Council of Institutional Investors

Issues

CII focuses on issues that provide its members with the information they need to make informed investment and proxy voting decisions and to hold boards accountable:

Sustainability Disclosure
Mainstream investors are coalescing around the notion that the future of corporate reporting includes standardized disclosures that give them the ability to monitor practices and performance related to long-term sustainability. CII members approved a statement on corporate disclosure of sustainability performance and a statement on company disclosure that help frame CII’s stance on this issue.

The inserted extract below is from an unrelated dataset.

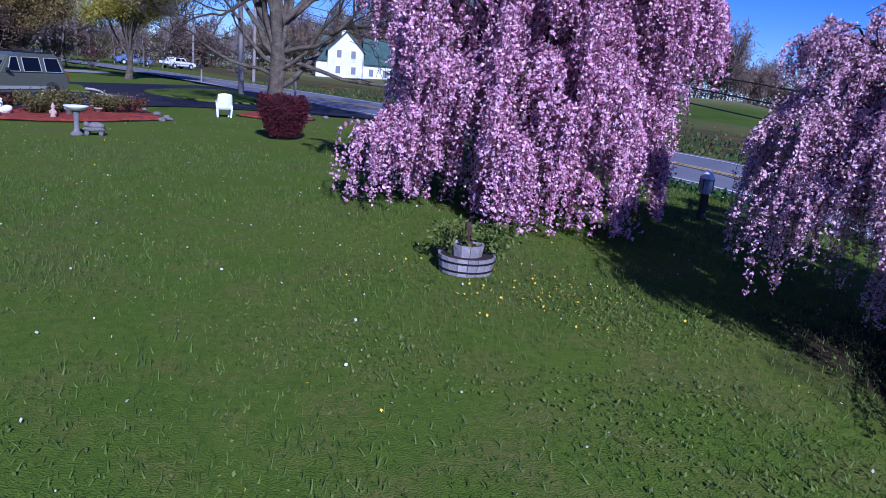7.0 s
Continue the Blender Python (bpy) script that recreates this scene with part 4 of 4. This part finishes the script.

Majority-Supported Shareholder Proposals
CII's corporate governance policies call upon boards to implement majority-supported shareowner proposals. Since 1996, CIl each year has monitored majority-supported shareowner proposals at Russell 3000 companies and pressed for action by sending letters to the boards to adopt the shareowner-supported changes.

Director Elections
CII supports reforms to ensure meaningful director elections centered on fairness and accountability to the company's owners. We work collaboratively with companies, other market participants and policymakers to ensure that director elections provide investors with a valuable monitoring mechanism. Those efforts involve majority voting, “zombie” directors, proxy access and universal proxies.

Dual-Class Stock
“One share, one vote” is a bedrock principle of good corporate governance. When a company taps the capital markets to raise money from public investors, those investors should have a right to vote in proportion to the size of their holdings. Companies with two or more classes of common stock with differential voting rights enable their founders to wield control far beyond their equity stake, with little interference from boards they effectively control. CII has pressed dual-class IPO companies to include reasonable time-based “sunset” provisions in their charters.

Divestment Debate
Pension funds and other institutional investors may face legal requirements or public pressure to divest securities in their portfolios for social or political reasons. But the prospect of selling securities for non-financial reasons poses difficult considerations for fund trustees and staff such cost considerations and fiduciary responsibilities.